I've been a member of many divisions for decades and have rarely been asked to get involved or do anything other than pay to attend conferences and other events and vote for preselected slates for offices. For years, efforts to promote greater member engagement have rarely succeeded.

More than once, movements toward the direct election of the ALA Executive Board by members rather than by the elitist Council have failed.

Members have little or no role in selecting ALA's endowment trustees, yet how we invest our endowment money is a burning issue with many of them, whose protests have brought very slight movement toward socially responsible investing.

The relatively new Allied Professional Association (APA) of ALA is a classic example of how ALA inadvertently prevents direct activity by members. For reasons I have never been able to figure out despite discussions with high-level ALA officials and many of its presidents, APA has no members. It is governed by the very same Council that ALA members elect to govern ALA. APA was created so ALA could take action on behalf of its members without damaging its tax-exempt status. Yet those same members have no role to play in its governance; talk about patronizing. APA is the one unit of the organization designed to deal with member interests in such fundamental matters as salaries and continuing education for credentials. The Council lavishes as much as two or three hours a year on APA, a level of neglect that signifies how unimportant member issues are to Council.
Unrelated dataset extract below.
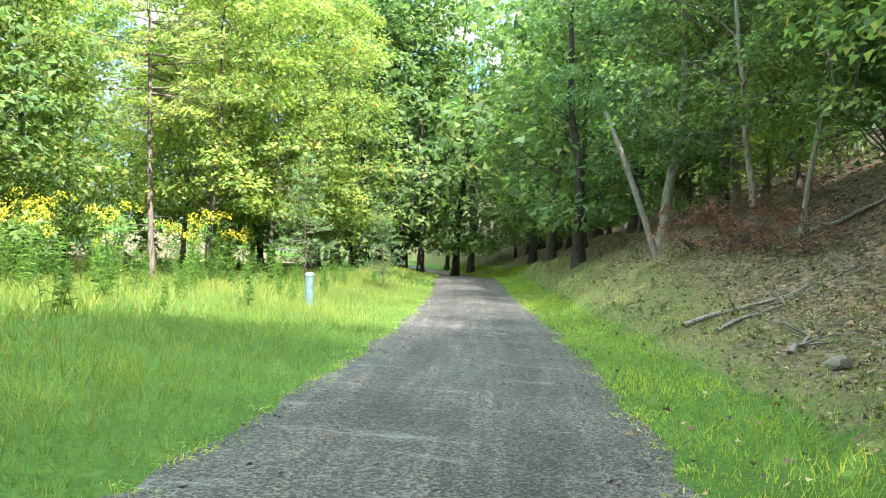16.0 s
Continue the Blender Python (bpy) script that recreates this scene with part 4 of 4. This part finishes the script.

Teaching a bit of library history at the School of Library and Information Sciences at the Pratt Institute this fall took me back to the difficult battles to force ALA to open committee and unit meetings so members could observe them. I remember when members acted to overturn onerous actions of ALA Council and their fight to allow membership initiatives easy access to the Council agenda and membership ballot if necessary. Now those devices are rarely used, and ALA conferences are largely devoted to program sessions and schmoozing and boozing. [For the Midwinter preview, see p. 76.]

I remember most our pride in the receptiveness of association leaders to our actions and the resulting democratization of ALA. Members took a small portion of what was called “power” in ALA in those days.

Now it's time to renew those efforts to preserve and expand participatory democracy in ALA. It worked once, and it can work again.